Mr Smith overrules my pleas for a massage, pointing out that, at these prices, the masseur must be on two euros a minute. I’m not sure whether to sulk or consider a change of career. We soak lazily in the warm spa pool, unwind to pruning point in the dark steam room, and float back to our room for a siesta before supper.
Dinner at Alpaga’s restaurant is another fantastic feat of texture. I start with a glorious glass of seafood – layers of shredded crab and pulped avocado, crowned by a moreish cheese crumble – while Mr Smith tucks into duck foie gras pâté?. We continue with perfectly pink filet mignon en croute and cod fillet with olive mash, both delicious, and all the better accompanied by a soundtrack of jazzy reworkings of pop tracks. We’re particularly taken with an Austin Powers-style version of ‘Rehab’ complete with jazz flute.

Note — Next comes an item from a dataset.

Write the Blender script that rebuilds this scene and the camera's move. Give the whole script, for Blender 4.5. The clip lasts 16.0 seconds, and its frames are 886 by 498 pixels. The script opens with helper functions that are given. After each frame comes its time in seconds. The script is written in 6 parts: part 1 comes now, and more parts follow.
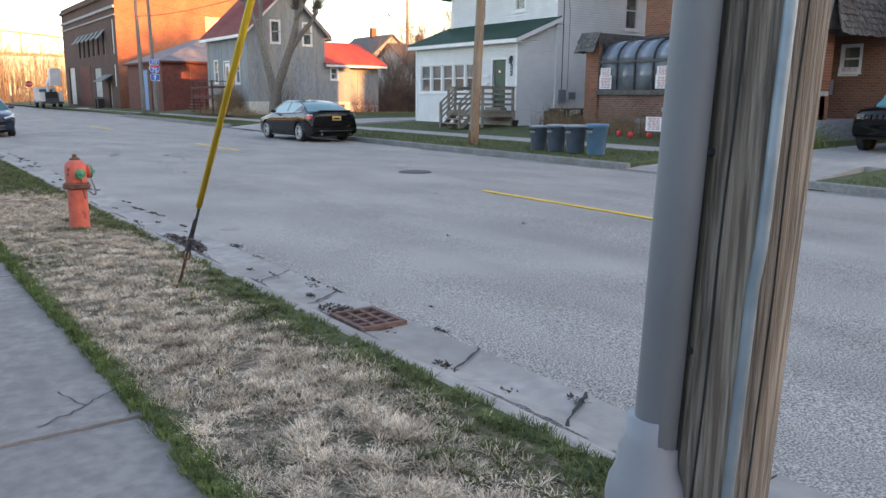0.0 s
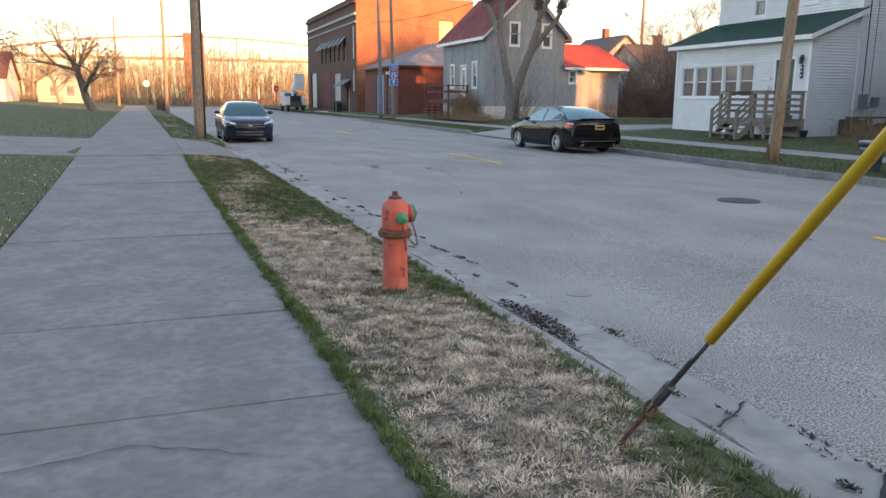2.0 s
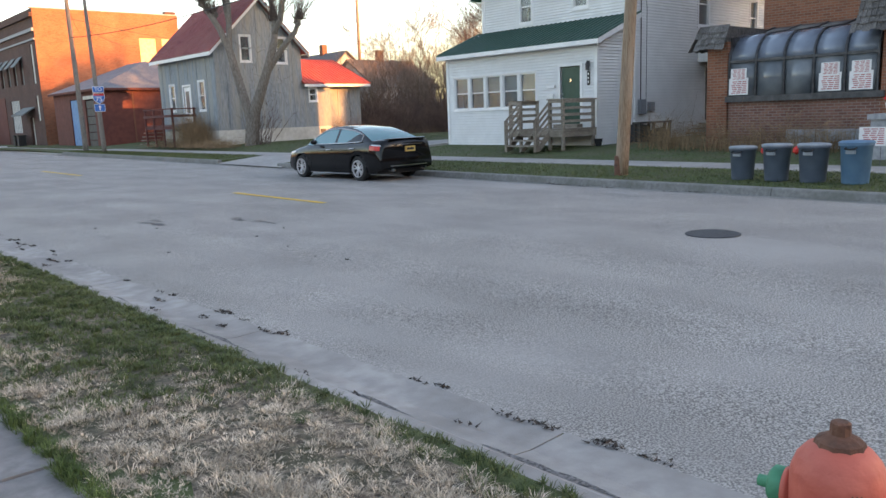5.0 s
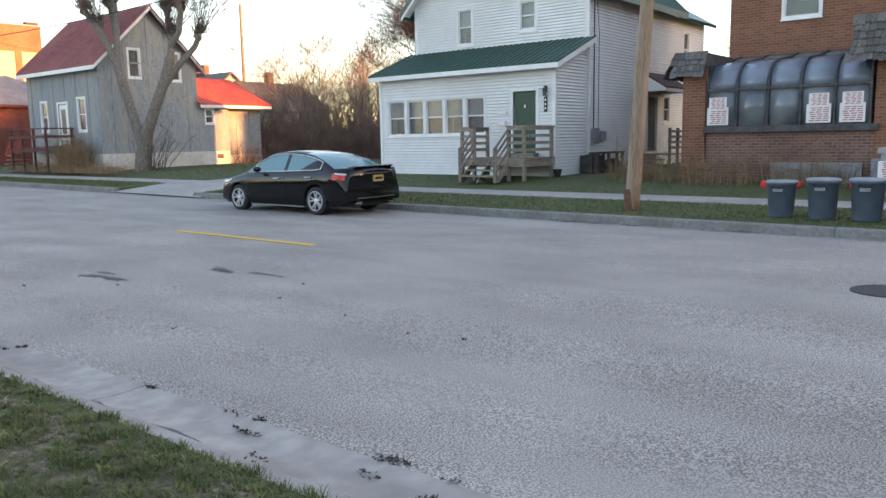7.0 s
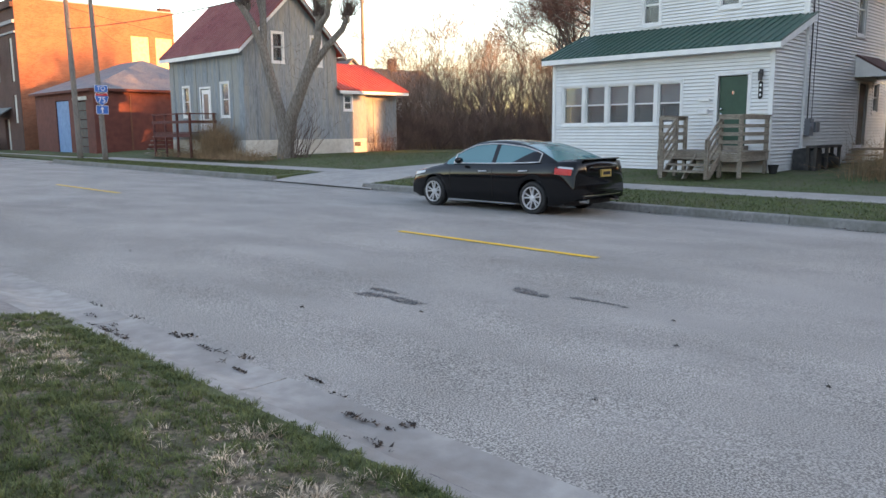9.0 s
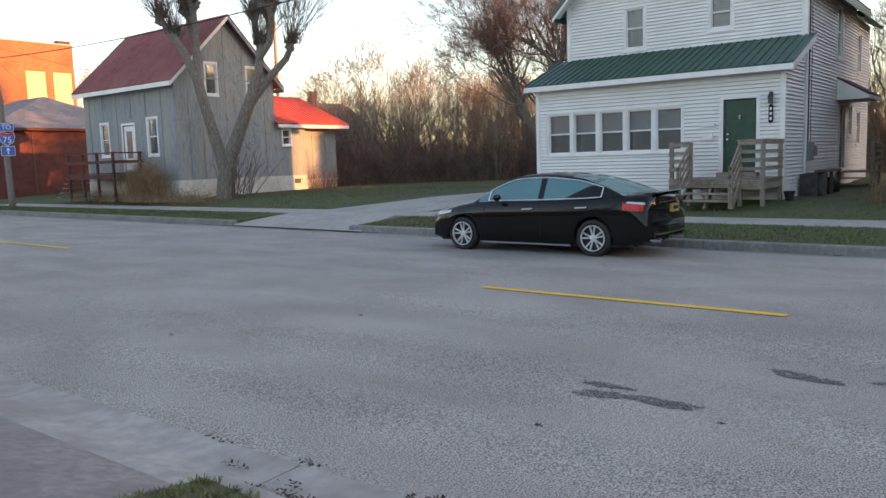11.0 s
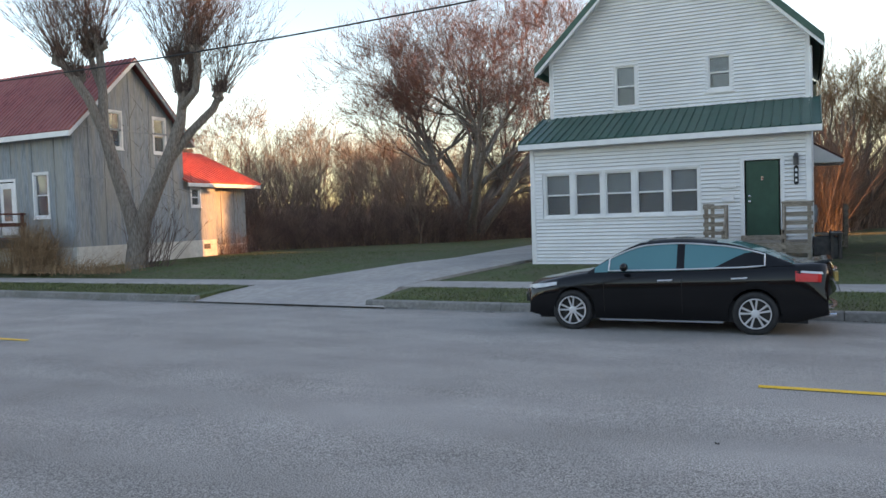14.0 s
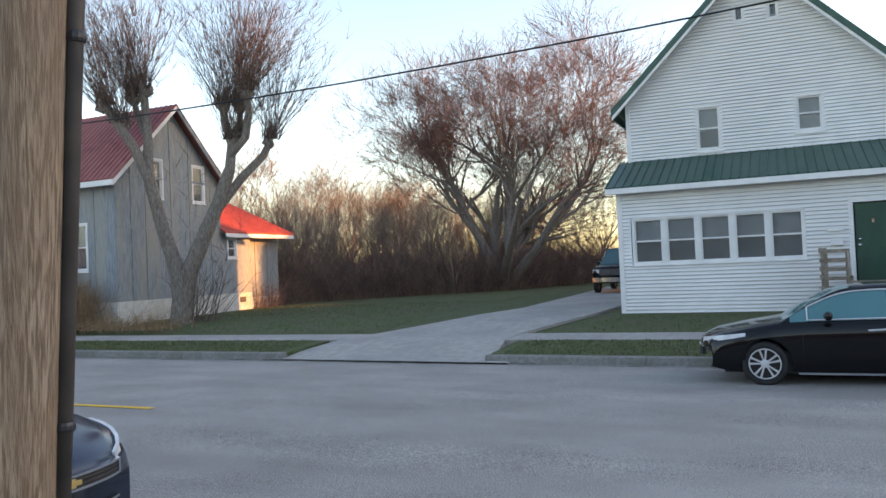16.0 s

A cloudless indigo sky greets us the next morning; with fresh powder coating the pistes, the sunny conditions confirm it’s going to be a great day to ski. Which is just as well, given that it’s our only day to ski. Luckily, taking Alpaga’s navette to town, and nipping to Ski Concept to hire our kit right beside the Chamois lift means we’re on the mountain in no time, gently shooshing down tree-lined red and blue runs.
At twilight, restored by a steaming bath and a well- earned catnap, Mr Smith and I stroll arm-in-arm into town, delighted with ourselves for having body-swerved the jingle-bell cart ride. It’s a 25-minute walk, so perhaps we should have taken a cab, but we know we have cuisine savoyarde ahead of us (Guillaume has booked us a table at L’Alpage au Fer à Cheval) and we want to make room for all the cheese. A crackling wood fire and traditional decor greet us. It’s the perfect setting for a textbook Savoie feast.
Mr Smith and I are ushered to a cosy, candlelit table, where we tuck into a fondue so fine it makes me want to use words such as ‘heavenly’ and ‘simply tremendous’. We have smiles on our faces and cheese on our chins.
Well-to-do French families soon fill the remaining tables, the waitress disappearing under a pile of patent quilted jackets, aka doudounes, and floor-length furs. Mr Smith and I are riveted by Megève’s aristo set – fragrant billionaires here, fur-clad bottle blondes there – but if you cut through its flashy reputation (take a left by Hermès and go straight past Tod’s), there’s still a beautiful and charming resort beneath.
By the time we leave L’ Alpage au Fer à Cheval, the first snowflakes are beginning to fall. Undeterred, Mr Smith and I elect to walk home. Several wrong turns and 40 minutes later, we’re less than happy with our decision. The snow now falling thick and fast, we look like a couple of yetis – frost-covered, our cheeks red-raw with cold – as we pester the night porter of a (hopefully) neighbouring hotel for directions. ‘Are you in a car or on foot?’ he asks. ‘Er, c’est pas evident?’ I can’t help but smirk by reply. Thankfully, his instructions are better than his powers of observation, and 10 minutes later we are back at Alpaga.
It’s not the perfect ending, even if the frostbite on my nose is only temporary, but it is the perfect stay. We can imagine returning in June or July, say, when this low-altitude resort is covered in grass and wildflowers, its pine forests at their glossy summer best, the Alpine trails beckoning to be walked. Better still, we can really, truly consider returning in June or July: in the shadow of Mont Blanc, only 80 minutes from Geneva, Megève is much nearer the UK than we’d realised. And Alpaga is irresistible and close to town – especially if you take a horse-drawn carriage.